Es gibt im Osten eine grundsätzliche Skepsis gegenüber einem großen Bruder. Wie der nun heißt, ist dabei egal. Insofern mag die Gleichgültigkeit, mit der Russland als ebenso verlässlicher, egoistischer, machtpolitisch kalkulierender "Partner" wahrgenommen wird wie die USA aus einer gewissen Perspektive als Russlandfreundlichkeit interpretiert werden.
Und eventuell spielt es eine Rolle, dass man sich in einem Boot wähnt, wenn es darum geht, wer bei den 2+4 Verträgen und bei der Wiedervereinigung profitiert hat und wer nicht. Mir noch sehr präsent ist die Rolle der amerikanischen Geheimdienste, als es um die Plünderung der MfS Daten ging. Der BND durfte erst sehr viel später rein. Eine solche "Schutzmacht" war man im Osten unter Opfern gerade erst losgeworden.
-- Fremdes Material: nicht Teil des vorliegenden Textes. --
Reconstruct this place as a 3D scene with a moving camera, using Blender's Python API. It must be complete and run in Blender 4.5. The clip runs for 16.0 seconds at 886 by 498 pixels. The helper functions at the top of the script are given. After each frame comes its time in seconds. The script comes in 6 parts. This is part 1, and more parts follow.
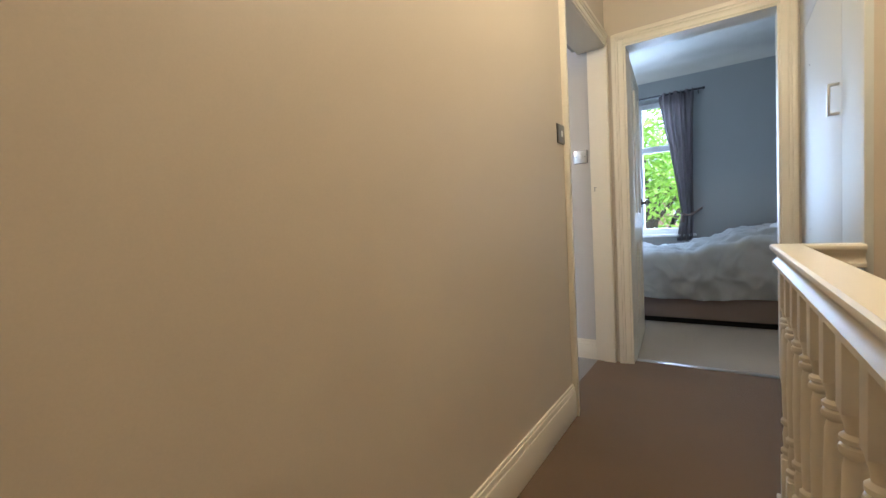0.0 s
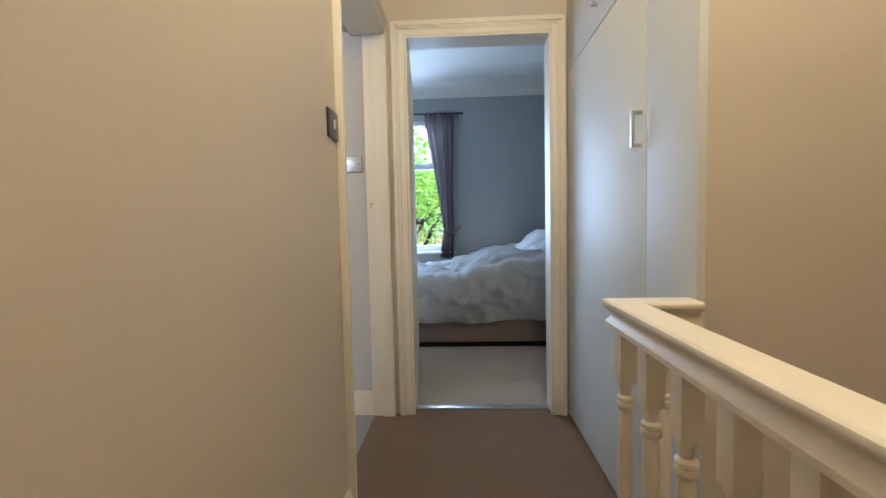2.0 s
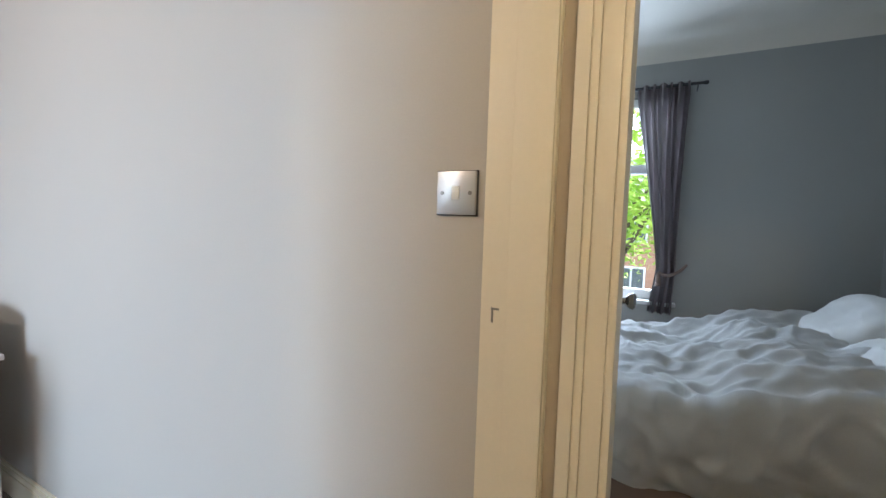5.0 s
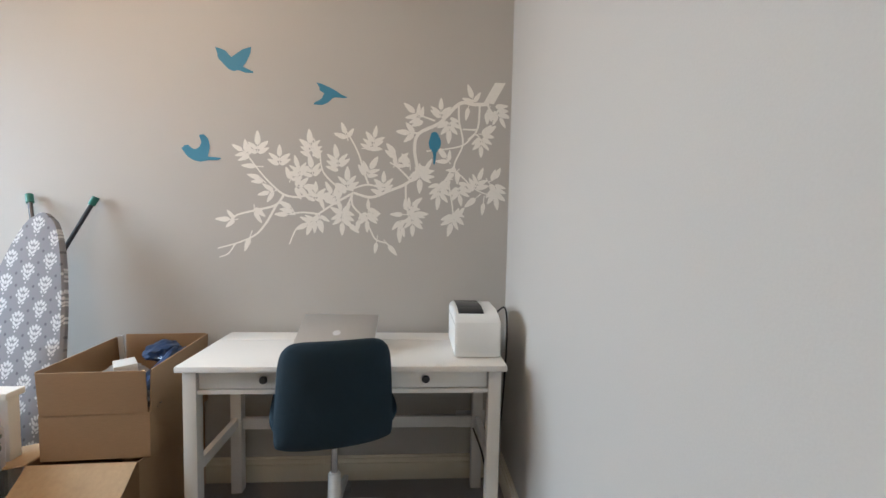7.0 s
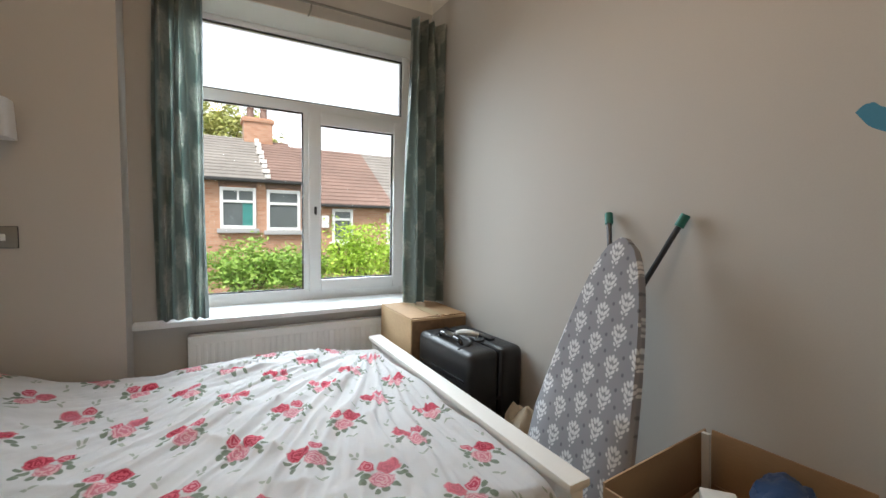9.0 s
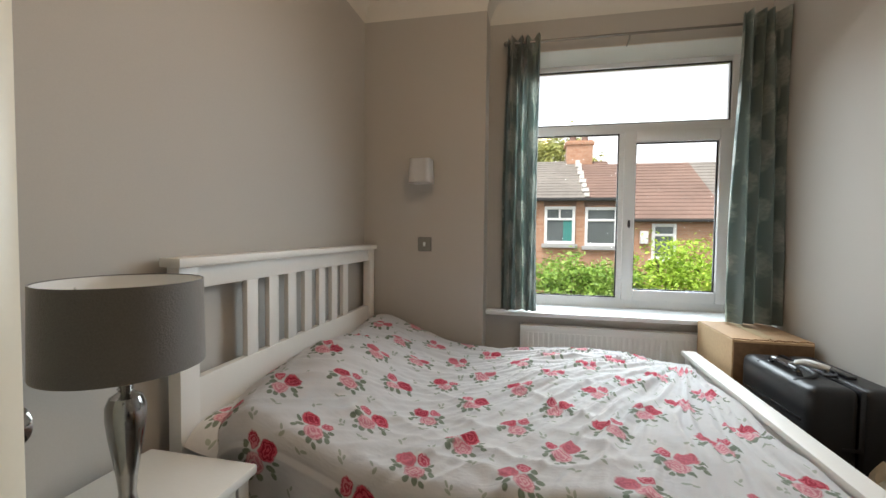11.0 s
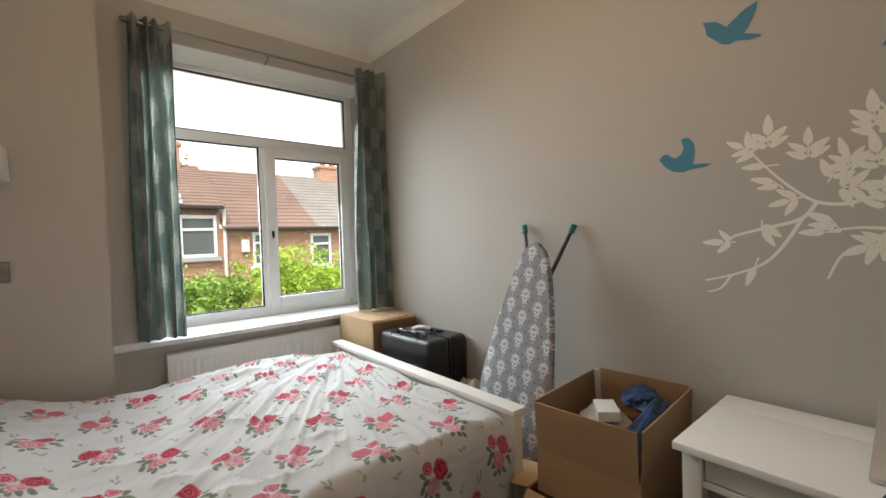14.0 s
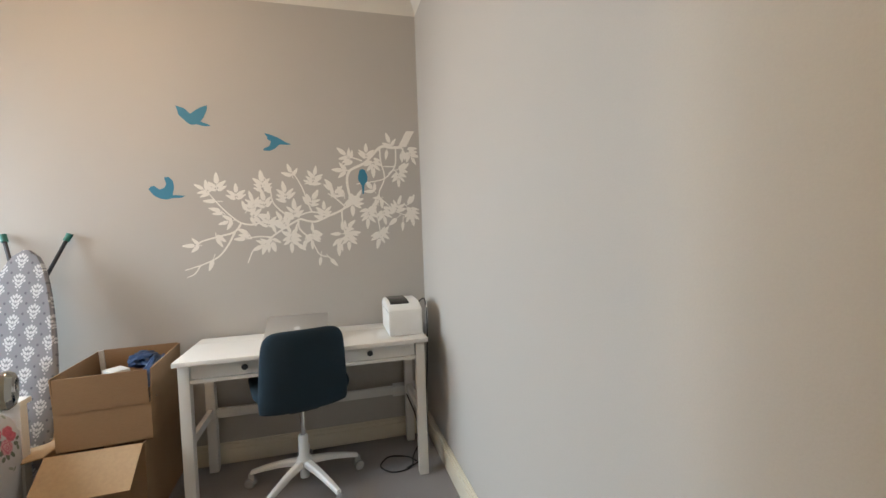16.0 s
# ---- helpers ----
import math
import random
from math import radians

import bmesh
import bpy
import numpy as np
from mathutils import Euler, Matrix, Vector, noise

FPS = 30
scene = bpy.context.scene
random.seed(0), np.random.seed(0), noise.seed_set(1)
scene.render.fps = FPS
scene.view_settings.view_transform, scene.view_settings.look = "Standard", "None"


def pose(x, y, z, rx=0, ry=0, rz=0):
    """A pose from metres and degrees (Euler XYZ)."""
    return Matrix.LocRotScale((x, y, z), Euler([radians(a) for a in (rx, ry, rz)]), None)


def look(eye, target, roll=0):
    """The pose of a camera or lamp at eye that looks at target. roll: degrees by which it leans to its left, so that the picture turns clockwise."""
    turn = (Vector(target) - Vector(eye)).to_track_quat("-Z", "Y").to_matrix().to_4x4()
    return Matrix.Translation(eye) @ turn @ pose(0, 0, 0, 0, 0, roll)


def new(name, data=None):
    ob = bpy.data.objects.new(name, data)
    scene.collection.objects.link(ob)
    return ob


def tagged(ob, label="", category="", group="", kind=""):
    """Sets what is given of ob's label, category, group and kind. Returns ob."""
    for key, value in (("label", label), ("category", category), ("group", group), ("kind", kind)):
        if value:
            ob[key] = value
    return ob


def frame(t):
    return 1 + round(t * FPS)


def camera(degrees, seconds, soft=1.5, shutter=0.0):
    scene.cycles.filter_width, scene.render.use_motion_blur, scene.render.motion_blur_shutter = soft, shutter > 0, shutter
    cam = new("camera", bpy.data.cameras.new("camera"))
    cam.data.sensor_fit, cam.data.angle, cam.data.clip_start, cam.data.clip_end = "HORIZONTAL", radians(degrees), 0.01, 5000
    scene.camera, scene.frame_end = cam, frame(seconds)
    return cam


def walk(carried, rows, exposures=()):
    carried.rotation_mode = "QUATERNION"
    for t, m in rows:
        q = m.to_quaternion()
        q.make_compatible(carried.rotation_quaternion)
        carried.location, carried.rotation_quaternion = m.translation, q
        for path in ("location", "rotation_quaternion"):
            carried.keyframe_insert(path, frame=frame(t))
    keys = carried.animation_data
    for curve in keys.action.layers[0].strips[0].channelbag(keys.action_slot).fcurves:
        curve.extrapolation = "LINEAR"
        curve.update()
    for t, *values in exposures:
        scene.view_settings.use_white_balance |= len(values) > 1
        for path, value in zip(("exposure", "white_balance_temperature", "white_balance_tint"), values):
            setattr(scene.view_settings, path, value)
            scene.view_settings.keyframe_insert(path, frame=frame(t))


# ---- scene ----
cam = camera(93.6, 16.0)
PATH = [
    (0, (3.281, -2.921, 0.965), (2.154, -1.272, 0.861), -3.0),
    (0.5, (3.167, -2.823, 0.951), (2.404, -0.977, 0.844), -2.5),
    (1, (3.045, -2.709, 0.938), (2.602, -0.762, 0.831), -2.1),
    (1.5, (3.028, -2.497, 0.953), (2.806, -0.512, 0.846), -1.7),
    (2, (3.042, -2.27, 1.046), (2.952, -0.275, 0.938), -1.2),
    (2.5, (3.032, -2.072, 1.138), (2.989, -0.075, 1.035), -0.8),
    (3, (3.016, -1.901, 1.214), (2.965, 0.095, 1.113), -0.4),
    (3.2, (3.034, -1.81, 1.234), (2.966, 0.186, 1.131), -0.2),
    (5.3, (2.751, -0.618, 1.34), (1.602, 1.012, 1.195), 2.0),
    (5.5, (2.696, -0.553, 1.338), (1.391, 0.955, 1.188), 2.1),
    (6, (2.515, -0.464, 1.322), (0.862, 0.651, 1.165), 2.2),
    (6.5, (2.254, -0.424, 1.275), (0.358, 0.202, 1.148), 1.4),
    (7, (2.012, -0.455, 1.277), (0.021, -0.316, 1.149), 1.2),
    (7.5, (1.761, -0.518, 1.289), (-0.205, -0.864, 1.161), 1.2),
    (8, (1.544, -0.711, 1.288), (-0.267, -1.549, 1.158), 1.3),
    (8.5, (1.389, -0.959, 1.297), (-0.107, -2.28, 1.164), 1.1),
    (9, (1.298, -1.139, 1.325), (0.317, -2.877, 1.19), 1.1),
    (9.5, (1.288, -1.168, 1.335), (0.964, -3.137, 1.213), 1.0),
    (10, (1.322, -1.013, 1.315), (1.584, -2.994, 1.222), 0.7),
    (10.2, (1.321, -0.929, 1.301), (1.75, -2.881, 1.217), 0.7),
    (12.3, (1.354, -0.825, 1.316), (1.728, -2.788, 1.256), -0.8),
    (12.5, (1.366, -0.85, 1.324), (1.604, -2.834, 1.262), -0.9),
    (13, (1.432, -0.936, 1.317), (1.196, -2.921, 1.261), -1.2),
    (13.5, (1.524, -0.947, 1.309), (0.736, -2.785, 1.252), -1.5),
    (14, (1.694, -0.837, 1.322), (0.403, -2.363, 1.262), -1.8),
    (14.5, (1.948, -0.718, 1.306), (0.285, -1.829, 1.261), -1.7),
    (15, (2.235, -0.646, 1.303), (0.336, -1.273, 1.269), -1.7),
    (15.5, (2.462, -0.623, 1.293), (0.464, -0.703, 1.245), -1.8),
    (16, (2.634, -0.569, 1.301), (0.703, -0.053, 1.218), -2.0),
]
EXPOSURES = [(0.0, 1.56, 4800, 10), (1.5, 1.56, 4750, 10), (2.5, 1.41, 4750, 10), (3.2, 1.34, 4800, 10), (5.3, 1.22, 5500, 10), (6.0, 1.05, 5600, 10), (7.0, 0.95, 5800, 10), (8.0, 0.48, 6100, 10), (8.5, 0.07, 6200, 10), (9.0, 0.0, 6350, 10), (9.5, -0.07, 6500, 10), (12.5, -0.05, 6550, 10), (13.5, 0.0, 6500, 10), (14.5, 0.12, 6900, 10), (15.0, 0.78, 6500, 10), (16.0, 0.95, 6150, 10)]
walk(cam, [(t, look(eye, target, roll)) for t, eye, target, roll in PATH], EXPOSURES)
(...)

Gewissermaßen wird das Bild einer immer noch stark Einfluss nehmenden Besatzungsmacht USA ja fast tagtäglich bedient. Ausspionieren des Kanzleramtes unter "Freunden", todbringende Drohnen werden aus Deutschland heraus gelenkt, sich unfassbar gebärdende Botschafter, unmittelbare Einflussnahme auf Nordstream, NSA Tätigkeit am Internetknoten in Frankfurt etc.
Eigentlich ist nicht die Skepsis im Osten verwunderlich, sondern die Duldsamkeit und Langmütigkeit im Westen.